— START OF DATA TO PROCESS —

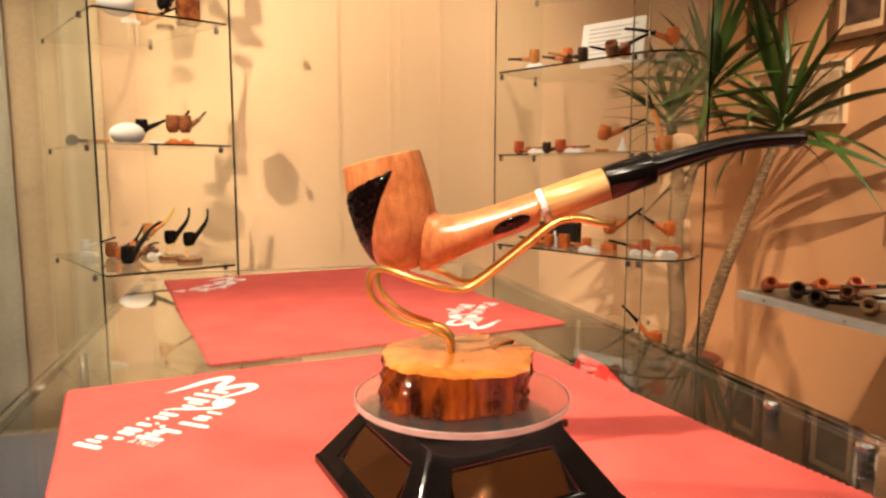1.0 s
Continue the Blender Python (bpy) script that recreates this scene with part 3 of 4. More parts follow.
# ---- the pipe ----
pipe = thing("tobacco_pipe", spin @ pose(0.0005, 0.0018, 0, 0, 0, 1.1), "polished briar tobacco pipe with carved black patch", "pipe")
AX = Vector((-0.238, 0, 0.971)).normalized()
XX = Vector((AX.z, 0, -AX.x))
bowl_m = Matrix(((XX.x, 0, AX.x, -0.0245), (0, 1, 0, 0), (XX.z, 0, AX.z, 0.0975), (0, 0, 0, 1)))
OUTER = [(0.0, 0.0), (0.0045, 0.0004), (0.0075, 0.0014), (0.0102, 0.0032), (0.0124, 0.0056), (0.0142, 0.0086), (0.0158, 0.0125), (0.0171, 0.0175), (0.0180, 0.0235), (0.0184, 0.0300), (0.0184, 0.0370), (0.0180, 0.0430), (0.0175, 0.0492)]
PROFILE = OUTER + [(0.0173, 0.0498), (0.0169, 0.0501), (0.0116, 0.0501), (0.0112, 0.0499), (0.0110, 0.0492), (0.0108, 0.035), (0.0105, 0.020), (0.0080, 0.0145), (0.004, 0.012), (0.0, 0.0115)]
part("bowl", lathe_bm(OUTER + [(0.0173, 0.0498)], 96, m=bowl_m), BRIAR, pipe, smooth=True)
bowl = pipe.children[0]
bm = bmesh.new()
bm.from_mesh(bowl.data)
bmesh.ops.delete(bm, geom=[f for f in bm.faces if len(f.verts) > 4], context="FACES_ONLY")
bm.to_mesh(bowl.data)
bm.free()
bm = lathe_bm([(0.0173, 0.0498)] + PROFILE[len(OUTER) + 1:], 96, m=bowl_m)
bmesh.ops.delete(bm, geom=[f for f in bm.faces if len(f.verts) > 4], context="FACES_ONLY")
bmesh.ops.recalc_face_normals(bm, faces=bm.faces)
rim_ob = part("rim", bm, RAW_BRIAR, bowl, "pale sanded rim and chamber", smooth=True)
for p in rim_ob.data.polygons:
    p.use_smooth = p.normal.dot(AX) < 0.9


def bowl_r(s):
    return float(np.interp(s, [p[1] for p in OUTER], [p[0] for p in OUTER]))


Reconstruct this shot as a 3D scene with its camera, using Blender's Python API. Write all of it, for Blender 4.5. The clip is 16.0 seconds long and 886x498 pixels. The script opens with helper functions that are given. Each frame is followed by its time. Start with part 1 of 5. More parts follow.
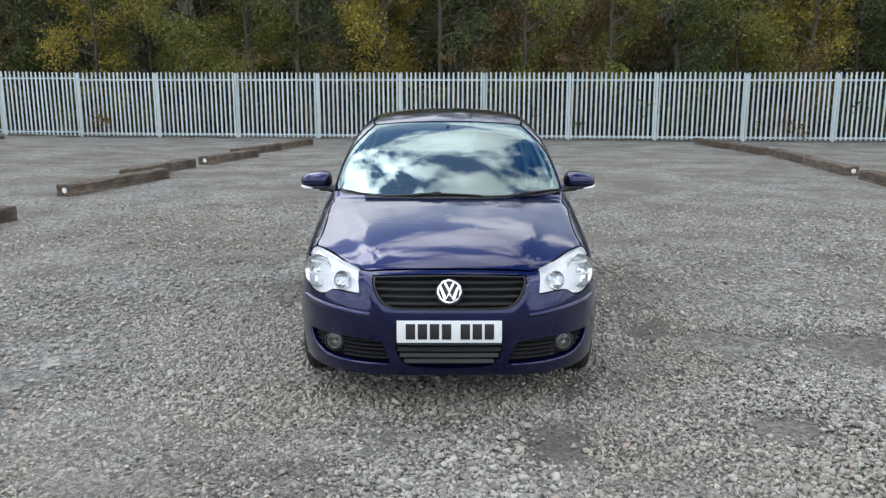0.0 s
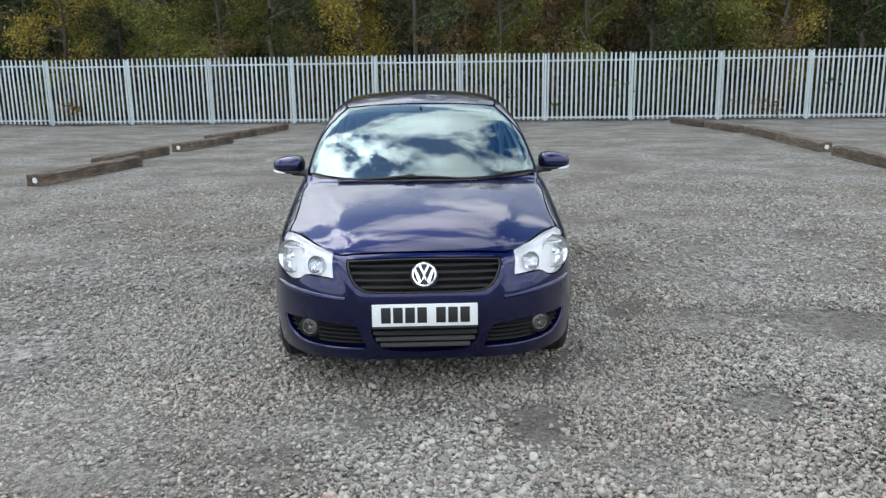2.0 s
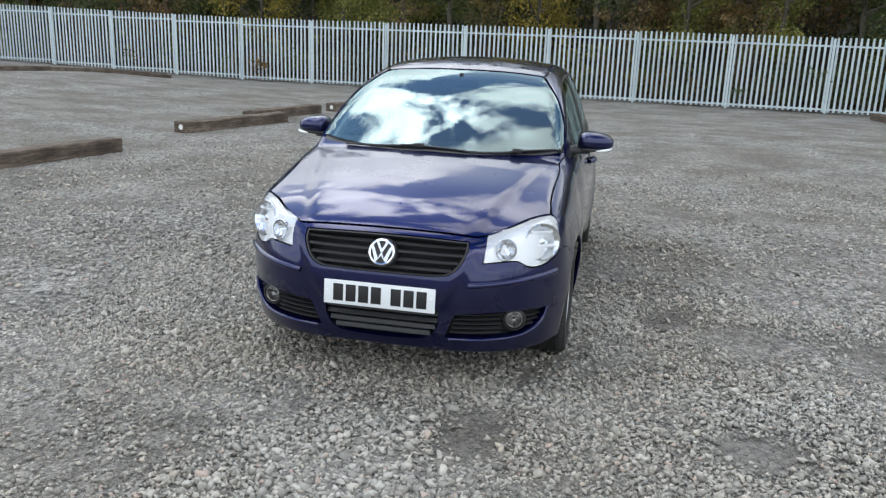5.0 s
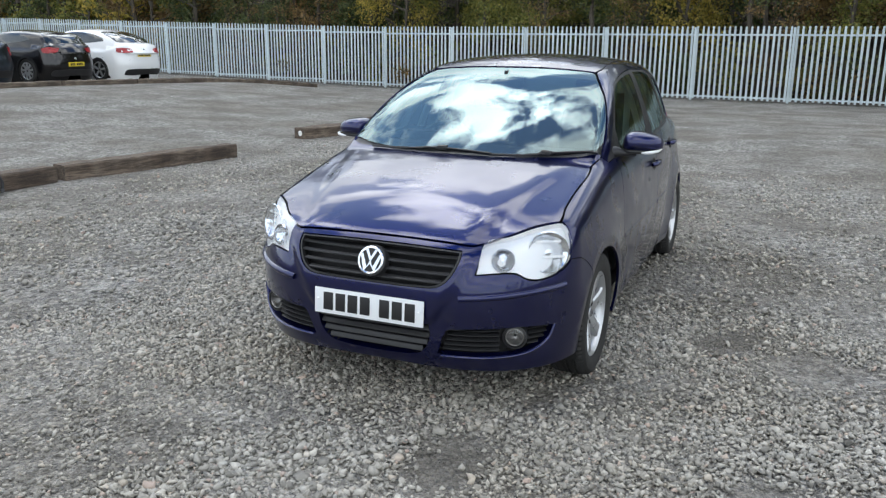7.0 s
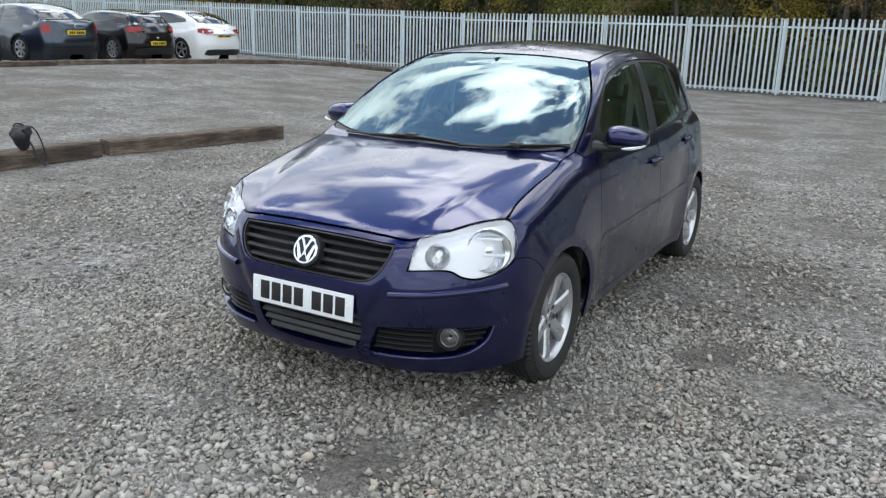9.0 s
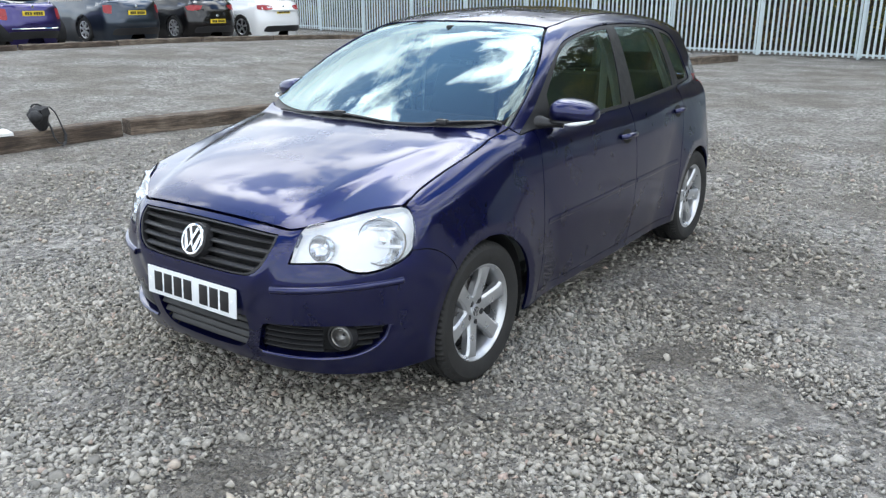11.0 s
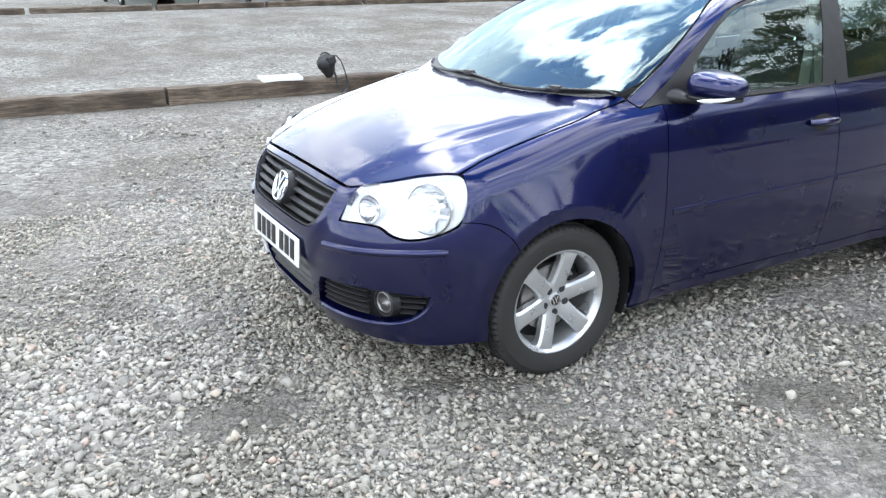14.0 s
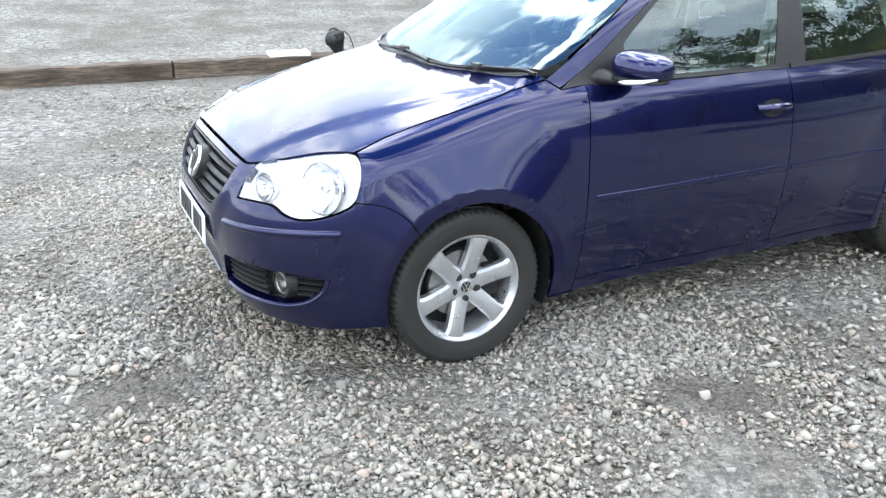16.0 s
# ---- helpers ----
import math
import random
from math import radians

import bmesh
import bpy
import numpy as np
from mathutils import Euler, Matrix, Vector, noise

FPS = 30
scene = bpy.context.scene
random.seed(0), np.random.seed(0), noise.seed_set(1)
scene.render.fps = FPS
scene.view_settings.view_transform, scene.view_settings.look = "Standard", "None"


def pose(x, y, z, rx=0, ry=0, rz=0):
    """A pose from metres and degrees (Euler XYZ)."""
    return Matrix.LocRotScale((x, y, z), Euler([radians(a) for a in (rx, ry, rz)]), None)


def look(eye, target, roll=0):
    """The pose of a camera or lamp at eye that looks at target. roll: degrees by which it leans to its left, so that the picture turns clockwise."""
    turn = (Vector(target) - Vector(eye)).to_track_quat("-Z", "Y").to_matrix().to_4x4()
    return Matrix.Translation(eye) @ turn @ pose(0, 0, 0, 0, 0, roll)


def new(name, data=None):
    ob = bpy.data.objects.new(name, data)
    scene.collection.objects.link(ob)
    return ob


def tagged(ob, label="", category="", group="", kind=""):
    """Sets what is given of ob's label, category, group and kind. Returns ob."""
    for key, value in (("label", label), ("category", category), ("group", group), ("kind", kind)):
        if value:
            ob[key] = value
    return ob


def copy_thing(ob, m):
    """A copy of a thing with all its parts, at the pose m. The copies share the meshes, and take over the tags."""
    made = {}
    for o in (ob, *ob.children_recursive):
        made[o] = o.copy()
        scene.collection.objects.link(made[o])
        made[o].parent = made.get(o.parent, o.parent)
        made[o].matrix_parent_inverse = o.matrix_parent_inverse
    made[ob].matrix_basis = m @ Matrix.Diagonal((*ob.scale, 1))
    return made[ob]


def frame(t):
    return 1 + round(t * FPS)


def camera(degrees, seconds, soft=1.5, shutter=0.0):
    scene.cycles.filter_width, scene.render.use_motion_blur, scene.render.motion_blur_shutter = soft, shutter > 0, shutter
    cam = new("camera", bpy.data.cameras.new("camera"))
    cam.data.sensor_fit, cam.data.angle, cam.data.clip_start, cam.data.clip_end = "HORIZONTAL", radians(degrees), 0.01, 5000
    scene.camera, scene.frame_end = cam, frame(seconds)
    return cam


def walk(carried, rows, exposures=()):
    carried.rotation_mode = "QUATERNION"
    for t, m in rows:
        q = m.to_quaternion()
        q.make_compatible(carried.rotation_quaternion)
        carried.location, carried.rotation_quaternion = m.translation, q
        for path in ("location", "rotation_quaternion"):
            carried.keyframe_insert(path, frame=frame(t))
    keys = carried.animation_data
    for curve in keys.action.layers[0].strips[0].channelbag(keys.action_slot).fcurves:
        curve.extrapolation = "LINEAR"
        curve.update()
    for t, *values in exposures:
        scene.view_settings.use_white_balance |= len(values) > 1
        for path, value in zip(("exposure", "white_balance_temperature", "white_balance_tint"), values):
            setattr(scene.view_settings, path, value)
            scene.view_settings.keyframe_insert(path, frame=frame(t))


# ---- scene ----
cam = camera(57.5, 16.0, soft=1.3)
METRES, EYE, TILT, LEAN, TURN = 4.908, 1.655, -1.5, 1.2, 0.4
ROWS = [
    (0.0, 0.0, 0.0, 0.0, 0.22, -10.09, -1.25),
    (0.5, -0.0004, -0.0013, -0.0004, 0.32, -10.07, -1.21),
    (1.0, 0.0001, -0.0007, -0.0001, 0.23, -10.17, -1.06),
    (1.5, 0.0001, -0.0011, -0.0007, -0.61, -10.21, -0.78),
    (2.0, 0.0057, 0.0049, -0.0017, -1.4, -11.24, -0.39),
    (2.5, 0.0397, 0.0167, -0.0063, 1.48, -11.34, -1.25),
    (3.0, 0.0747, 0.0304, -0.0065, 2.72, -12.48, -1.55),
    (5.5, 0.2331, 0.1295, -0.0084, 14.84, -13.3, -2.93),
    (6.0, 0.2584, 0.1582, -0.0093, 16.48, -12.78, -1.78),
    (6.5, 0.2984, 0.1813, -0.0077, 21.95, -13.96, -3.66),
    (7.0, 0.3274, 0.1991, -0.0099, 23.67, -13.6, -2.14),
    (7.5, 0.3433, 0.2261, -0.0083, 24.75, -12.22, -3.03),
    (8.0, 0.3589, 0.2477, -0.007, 25.45, -12.88, -2.37),
    (8.5, 0.3933, 0.2637, -0.0066, 30.01, -13.66, -3.38),
    (9.0, 0.4213, 0.2848, -0.0071, 30.17, -14.77, -3.36),
    (11.5, 0.5328, 0.4518, -0.0041, 40.19, -17.76, -1.39),
    (12.0, 0.5613, 0.4806, -0.0035, 46.83, -18.36, -1.82),
    (12.5, 0.5783, 0.504, -0.0044, 50.34, -18.89, -1.41),
    (13.0, 0.5812, 0.54, -0.0042, 52.43, -18.03, -2.17),
    (13.5, 0.5851, 0.5631, -0.0046, 53.81, -19.11, -1.06),
    (14.0, 0.6064, 0.5901, -0.0053, 60.15, -20.24, -1.91),
    (14.5, 0.6194, 0.6059, -0.0065, 61.47, -20.78, -0.6),
    (15.0, 0.618, 0.6311, -0.0073, 60.84, -21.72, -1.92),
    (15.5, 0.6158, 0.6565, -0.0065, 60.86, -21.83, -1.47),
    (16.0, 0.6378, 0.6905, -0.007, 63.96, -21.77, -2.38),
]
walk(cam, [(t, pose(0, 0, EYE, TILT, LEAN, TURN) @ pose(METRES * x, METRES * y, METRES * z, 90 + pitch, roll, yaw)) for t, x, y, z, yaw, pitch, roll in ROWS],
     exposures=[(t, e, 6500 + (310 if t < 10 else 210), 8) for t, e in ((0.0, -0.70), (5.5, -0.70), (9.0, -0.76), (11.5, -0.32), (12.5, -0.12), (14.0, 0.12), (16.0, 0.27))])

# ---- sky, clouds and a veiled sun ----
SUN_EL, SUN_AZ = radians(50), radians(-52)
world = bpy.data.worlds.new("world")
scene.world = world
world.use_nodes = True
wt = world.node_tree
wt.nodes.clear()


def wnode(kind, **props):
    n = wt.nodes.new(kind)
    for k, v in props.items():
        n.inputs[k].default_value = v
    return n


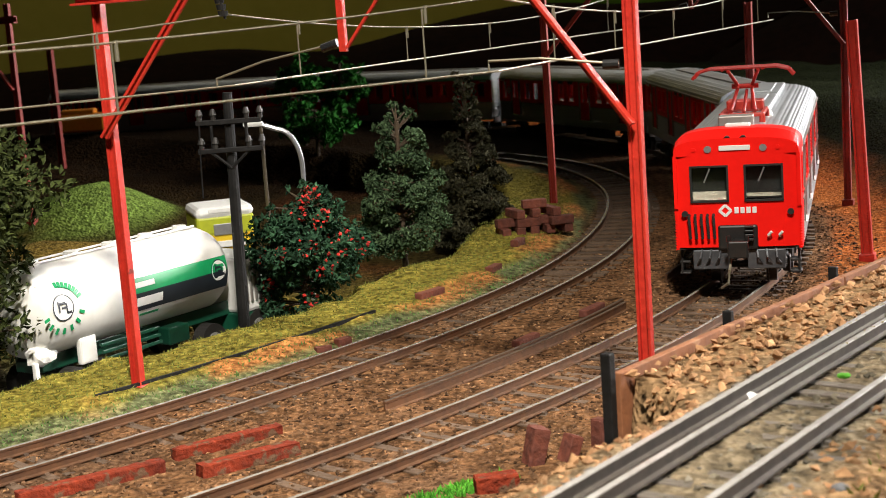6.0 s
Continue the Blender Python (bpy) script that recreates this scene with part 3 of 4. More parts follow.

— END OF DATA TO PROCESS —

WORK REQUIRED: From the records above, extract exactly and only the lines that begin at the line with "import random" and stop after the line with "turn = (Vector(target)".

RESPONSE:
import random
from math import radians

import bmesh
import bpy
import numpy as np
from mathutils import Euler, Matrix, Vector, noise

FPS = 30
scene = bpy.context.scene
random.seed(0), np.random.seed(0), noise.seed_set(1)
scene.render.fps = FPS
scene.view_settings.view_transform, scene.view_settings.look = "Standard", "None"


def pose(x, y, z, rx=0, ry=0, rz=0):
    """A pose from metres and degrees (Euler XYZ)."""
    return Matrix.LocRotScale((x, y, z), Euler([radians(a) for a in (rx, ry, rz)]), None)


def look(eye, target, roll=0):
    """The pose of a camera or lamp at eye that looks at target. roll: degrees by which it leans to its left, so that the picture turns clockwise."""
    turn = (Vector(target) - Vector(eye)).to_track_quat("-Z", "Y").to_matrix().to_4x4()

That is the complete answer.